PALAST: --Mr. bin Laden.

BUZZFLASH: Mr. bin Laden. So Wolfowitz basically conceded that we conducted a war in part to make a concession to Osama bin Laden and take the heat off of the Saudi Arabia.

PALAST: One of the most stunning things is that while our President did his little Top-Gun, Tom-Cruise number, landing on the ship and running around in that flight suit with his parachute clips around his crotch so he looked like the first chimp in space, at the same time he’s announcing we’re pulling our troops out of Saudi Arabia. And this is stunning – - America doesn't pull its troops out of anywhere. The people of Okinawa have been asking us to leave there for a half a century. World War II is over. We never, ever leave a nation.

The only time we have done it in American history is at the request of Osama bin Laden. In other words, our President got down on his knees and said: Oh, dear Osama, we will do whatever the hell you want.

There is a problem with bargaining with terrorists in that manner. The President can run around in a chimp space suit all he wants, but when he gave into terrorist demands, their answer was pretty clear. They bombed Riyadh a week later. And the reason they did that is that Bush tried to bargain with them indirectly a little bit. Bush said we’re pulling out all our troops, but we’re leaving 500 U.S. specialized troops in Saudi Arabia. And in effect, these 500 troops becomes a Praetorian Guard to protect the royal family.

BUZZFLASH: And so you’re saying the bombing was basically al-Qaeda saying, no, it’s all out.

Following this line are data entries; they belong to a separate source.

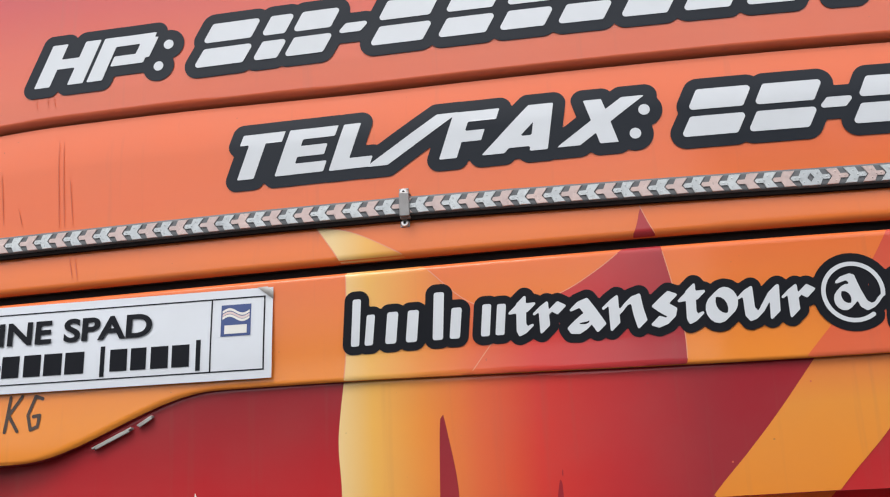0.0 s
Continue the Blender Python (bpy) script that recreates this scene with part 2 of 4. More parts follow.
def build_mesh(name, verts, faces, material, smooth=True):
    me = bpy.data.meshes.new(name)
    me.from_pydata(verts, [], faces)
    if smooth:
        me.polygons.foreach_set("use_smooth", [True] * len(me.polygons))
    me.materials.append(material)
    me.update()
    return me


def sheet_mesh(name, S, Z, inside, off, material, parent, wall=0.0, label="", surface=sheet, back=None):
    """The part of the sheet where inside(s, z) > 0, with smooth outlines, and walls that turn back from its edge."""
    gs, gz = np.meshgrid(S, Z, indexing="ij")
    d = inside(gs, gz)
    d = np.where(np.abs(d) < 1e-7, 1e-7, d)
    ns, nz = d.shape
    ins = d > 0
    ids = -np.ones(d.shape, int)
    count = ins.sum(axis=None)
    if not count:
        return None
    ids[ins] = np.arange(count)
    ps, pz = list(gs[ins]), list(gz[ins])
    c = ins[:-1, :-1].astype(int) + ins[1:, :-1] + ins[1:, 1:] + ins[:-1, 1:]
    full = c == 4
    q = np.stack([ids[:-1, :-1][full], ids[1:, :-1][full], ids[1:, 1:][full], ids[:-1, 1:][full]], -1)
    faces = q.tolist()
    cut, rim = {}, []

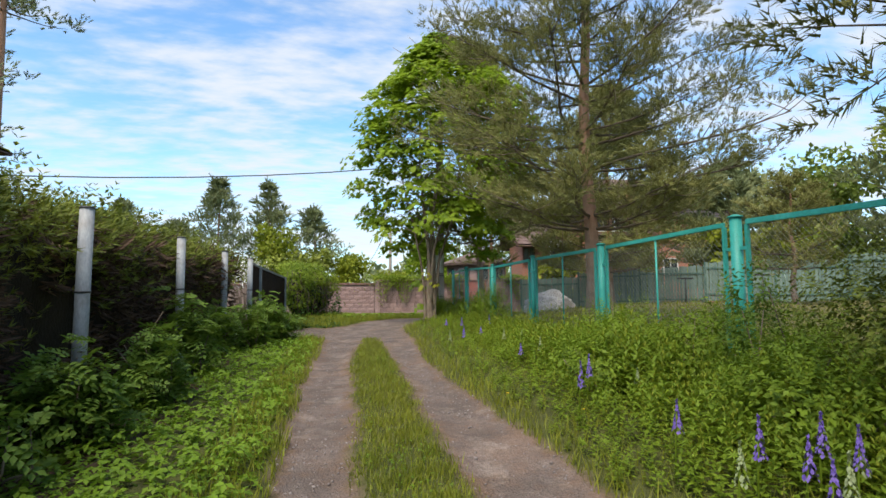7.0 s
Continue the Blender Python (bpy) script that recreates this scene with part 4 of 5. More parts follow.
    # leafy suckers round the foot, and yellowing sprays on the stems
    def spray(name, x, y, z, rad, count, size, mat, label=""):
        a, q = r.uniform(0, 6.283, count), np.sqrt(r.uniform(0, 1, count)) * rad
        P = np.stack([x + q * np.cos(a), y + q * np.sin(a), z - 0.5 * q * q / rad + r.normal(0, 0.06, count)], 1)
        N = np.stack([np.cos(a) * q / rad, np.sin(a) * q / rad, 0 * a], 1) + np.array([-0.2, -0.5, 0])
        scatter(name, *MAPLE, P, facing(N, r, 0.7, 0.25), r.uniform(0.75, 1.2, count) * size, mat, t, label)

    for x_, y_, z_, rad, count in ((-0.28, 0.35, 0.55, 0.26, 26), (-0.32, 0.9, 1.3, 0.28, 32)):
        spray("sucker_foliage", x_, y_, z_, rad, count, 0.125, M_WEED_R)
    for x_, y_, z_, rad, count in ((-0.12, -0.15, 1.55, 0.2, 9), (0.12, -0.15, 1.25, 0.16, 6), (-0.25, -0.05, 1.2, 0.14, 4)):
        spray("yellowing_foliage", x_, y_, z_, rad, count, 0.13, M_MAPLE_Y, "yellowing leaves low on the stems")


maple()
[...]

PALAST: Yeah, they’re saying "that ain't the deal, George." You start bargaining with terrorists, and their method of negotiation is to blow people to pieces. And this is why you don't do it. This is the problem of having a draft dodger as Commander in Chief. Bill Clinton didn't dodge the draft; he didn't want to go and he didn't sign up. George W. used his daddy to get out of the draft. So the problem with chickenhawks is that they like to pretend at war, but they don't have the guts to carry it out. And Bill Clinton was ready to go -– he basically declared war on Osama Bin Laden. And Bush had failed to do that. That’s a real serious business.